A future vision for the health and care workforce

In 2021, the Institute for Public Policy Research commissioned NatCen to deliver a deliberative assembly with health and care workers.
Anesthetist working in operating theatre

In 2021, the Institute for Public Policy Research (IPPR) commissioned NatCen’s Centre for Deliberation (CfD) to deliver a deliberative assembly with health and care workers to create a future vision for the health and care workforce in the UK.

About the study

Workforce crises in the NHS happen around every 20 years and solutions are often insufficient for addressing the long-established, structural drivers behind such crises. To identify long-term solutions that support the health and care workforce to be more resilient to crises, the IPPR commissioned NatCen’s CfD to conduct a deliberative assembly with 15 health and care workers. Across four workshops assembly members used their experiences and perspectives to agree future policy priorities for the health and care workforce.

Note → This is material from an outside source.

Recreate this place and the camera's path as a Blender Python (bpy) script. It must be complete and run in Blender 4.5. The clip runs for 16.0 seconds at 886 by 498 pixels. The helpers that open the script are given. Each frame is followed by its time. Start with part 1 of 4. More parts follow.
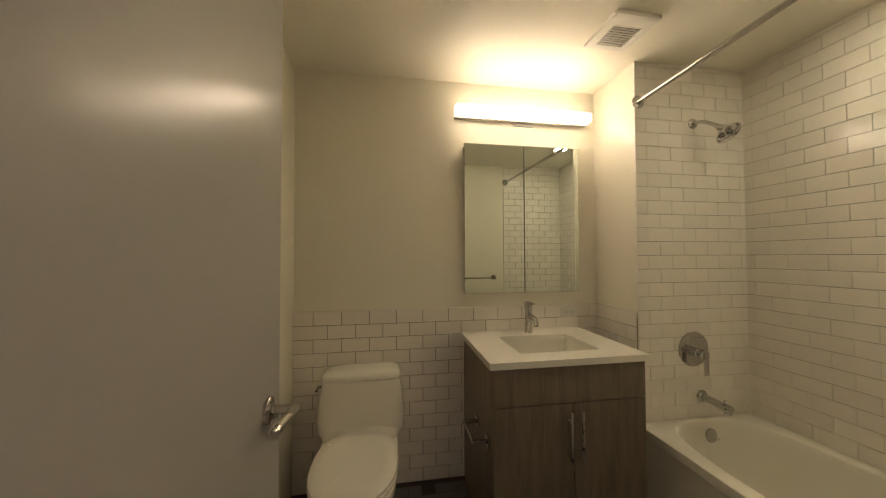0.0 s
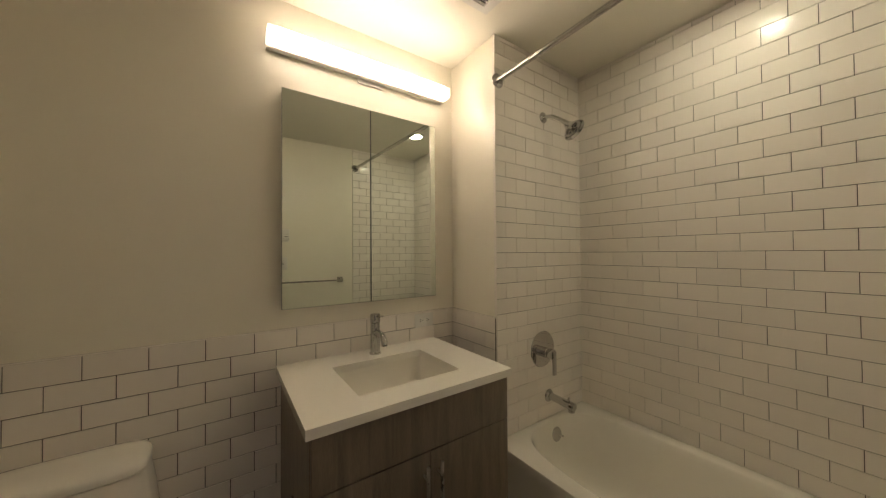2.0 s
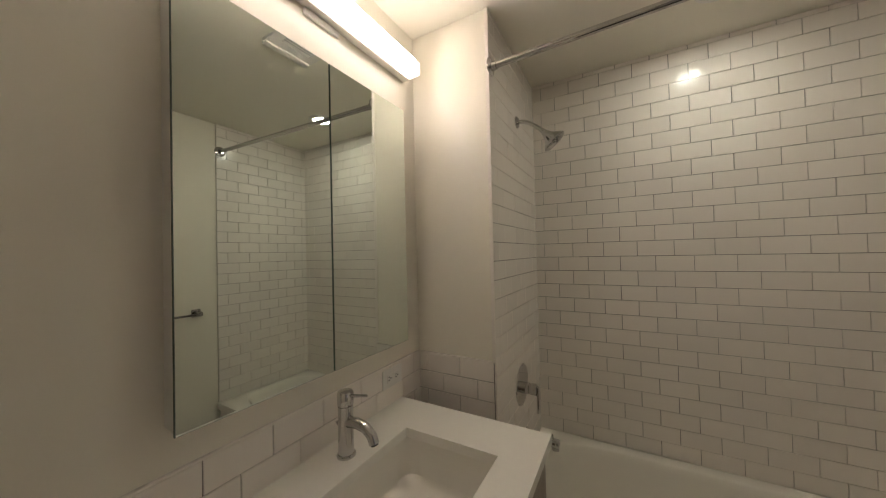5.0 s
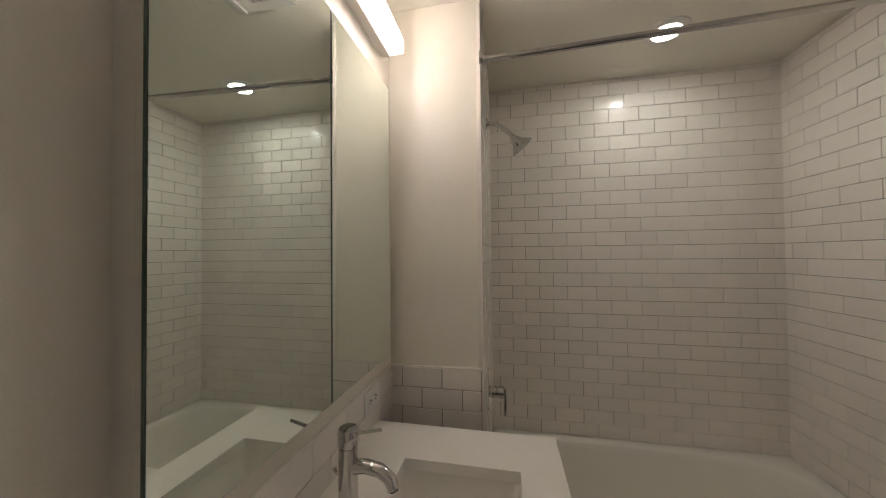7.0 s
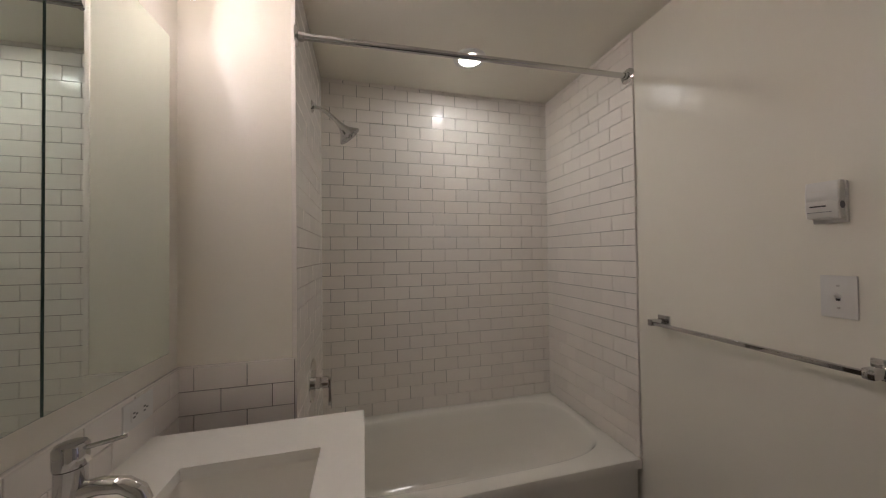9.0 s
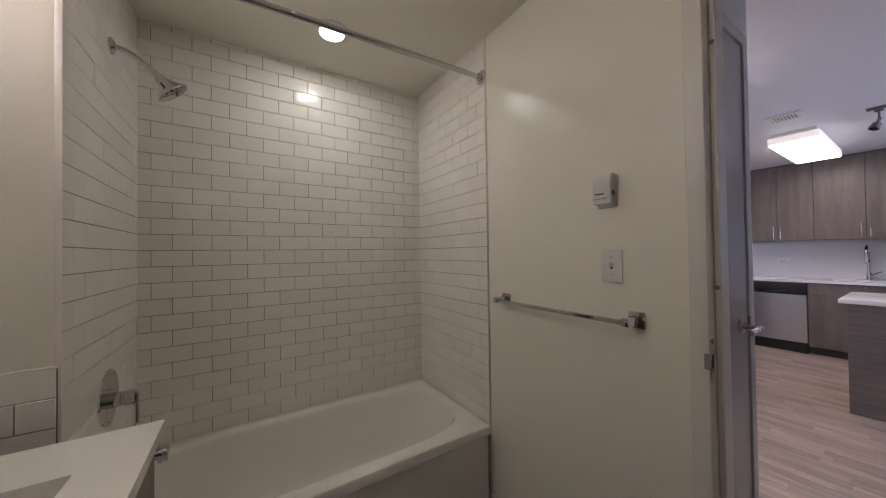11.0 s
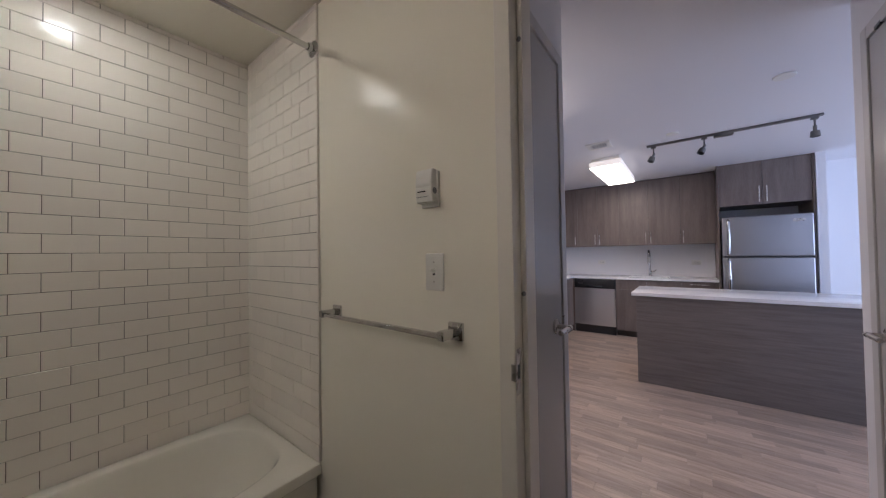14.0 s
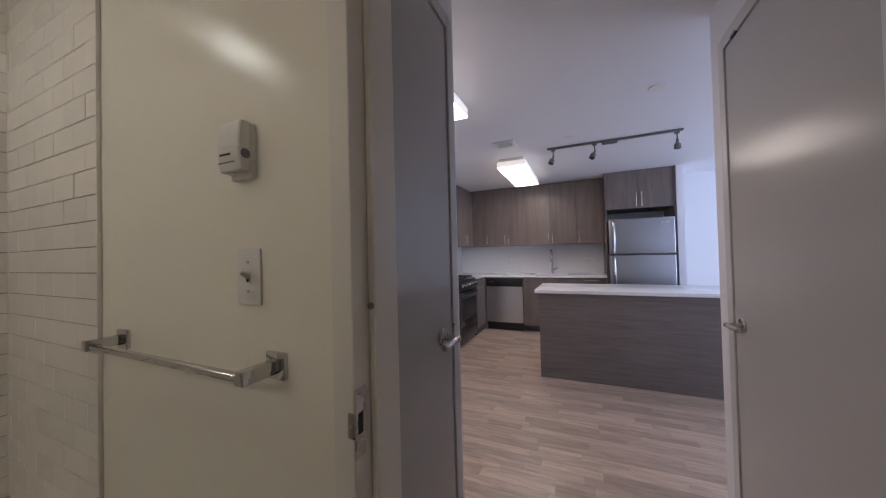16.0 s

Assembly members agreed four key principles that could make the health and care workforce is more resilient to future crises: 

  • Just: The workforce needs to be and feel a just place to work. This means tackling discrimination in all its forms as well as striving for parity in pay and recognition. To achieve this, a ‘zero tolerance’ approach to discrimination should be prioritised, alongside equal access to training and support and equal pay. 
  • Sustainable: The workforce needs effective recruitment and retention in order to remain sustainable in the face of recurring crises. ‘Over supply’ and broadening the career offer to more sections of society were identified as priority actions to improve recruitment. Supervision and support (both professional and in terms of wellbeing) were prioritised to improve retention. 
  • Integrated: The workforce needs to enable seamless working across and within health and care, with patient experience at the centre. To achieve an integrated workforce, members prioritised a consistent approach to management as well as enabling more work across different health and care settings. 
  • Innovative: The workforce needs to use technology innovations to enable better care. Beyond interoperability of IT systems, members were unsure how to achieve innovation, which reflects the need for more thought leadership that connects technological innovation with the day-to-day experiences of the health and care workforce.


The CfD held four assembly sessions with health and care professionals from a range of different backgrounds. Session one introduced to participants the concept of a future vision and key trends in the health and care workforce, which provided a basis for discussions around what the health and care system could look like in 2035. The themes which emerged from session one provided the framework for discussions in sessions two and three, where participants explored the emergent themes in more detail and considered how they might be achieved. CfD and IPPR researchers then worked to refine the themes into a set of policy related actions. Participants then deliberated on and prioritised these policy actions in the fourth and final session.